Your goal: Locate the word "part" in the material, then show every line that holds it.

------------------------------

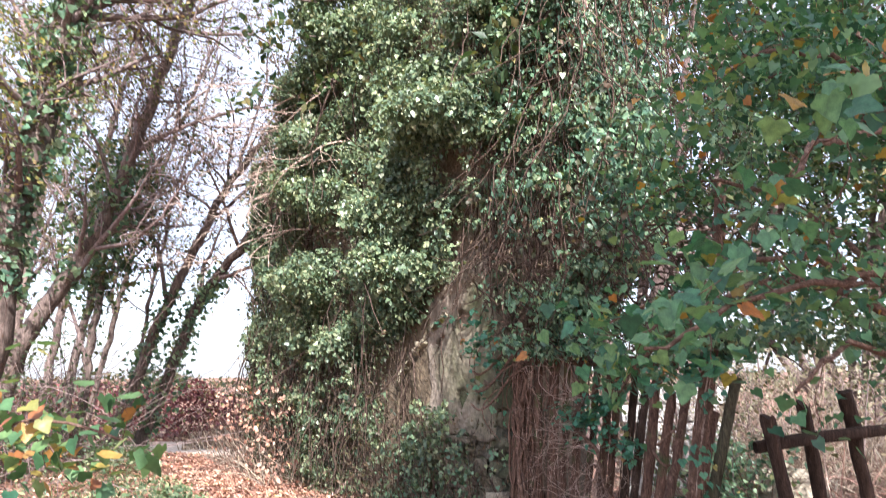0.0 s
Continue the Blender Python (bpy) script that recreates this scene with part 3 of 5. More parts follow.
def foot_growth():
    """Seedling ivy, dry stems and caught leaves before the bare stones."""
    at = on_wall(1.0, 0, 0.2)
    ob = thing("wall_foot_growth", "straggling ivy and dry stems along the foot of the bare wall", "ivy", at=tuple(at))
    g, dry, st = Geo(), Geo(), Geo()
    for _ in range(60):
        u = rng.uniform(-0.1, 2.6)
        q = wander(on_wall(u, rng.uniform(0.0, 0.25), rng.uniform(0.02, 0.35)) - at, UP + OUT * rng.normal(0, 0.25) + U * rng.normal(0, 0.5), rng.uniform(0.3, 1.0), 9, 0.2, -UP * 0.04)
        add_tube(st, q, np.linspace(rng.uniform(0.003, 0.008), 0.002, 9), 4, tip=False)
    part("stem", st, VINE, ob, "thin brown stems", True, kind="stuff")
    n = 1500
    u, z = rng.uniform(-0.1, 2.6, n), 0.95 * rng.random(n) ** 1.8
    keep = np.array([rng.random() < 0.25 + 1.6 * fnoise(a, b, 2.4, 12.0) + 0.25 * (a > 1.0) + 0.5 * (b < 0.2) for a, b in zip(u, z)])
    u, z = u[keep], z[keep]
    n = len(u)
    P = W0 + U * u[:, None] + UP * (z + 0.03)[:, None] + OUT * (0.02 + rng.random(n) * (0.36 - 0.3 * z))[:, None] - at
    add_mixed(g, ("lobed", "ivy", "heart"), P, rand_dirs(n) * 0.6 - UP * 0.5 + OUT * 0.3, OUT + UP * 0.7 + rng.normal(0, 0.4, (n, 3)), rng.uniform(0.03, 0.062, n))
    part("foliage", g, IVY, ob, kind="stuff")
    n = 700
    P = W0 + U * rng.uniform(0.0, 2.6, n)[:, None] + UP * (0.02 + 1.2 * rng.random(n) ** 1.5)[:, None] + OUT * rng.uniform(-0.04, 0.08, n)[:, None] - at
    add_mixed(dry, ("curl", "roll", "torn"), P, rand_dirs(n), rand_dirs(n) + OUT, rng.uniform(0.02, 0.05, n))
    part("dry_leaf", dry, CROWN, ob, "withered leaves caught in the joints", kind="stuff")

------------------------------

Exercise output:
Continue the Blender Python (bpy) script that recreates this scene with part 3 of 5. More parts follow.
    part("stem", st, VINE, ob, "thin brown stems", True, kind="stuff")
    part("foliage", g, IVY, ob, kind="stuff")
    part("dry_leaf", dry, CROWN, ob, "withered leaves caught in the joints", kind="stuff")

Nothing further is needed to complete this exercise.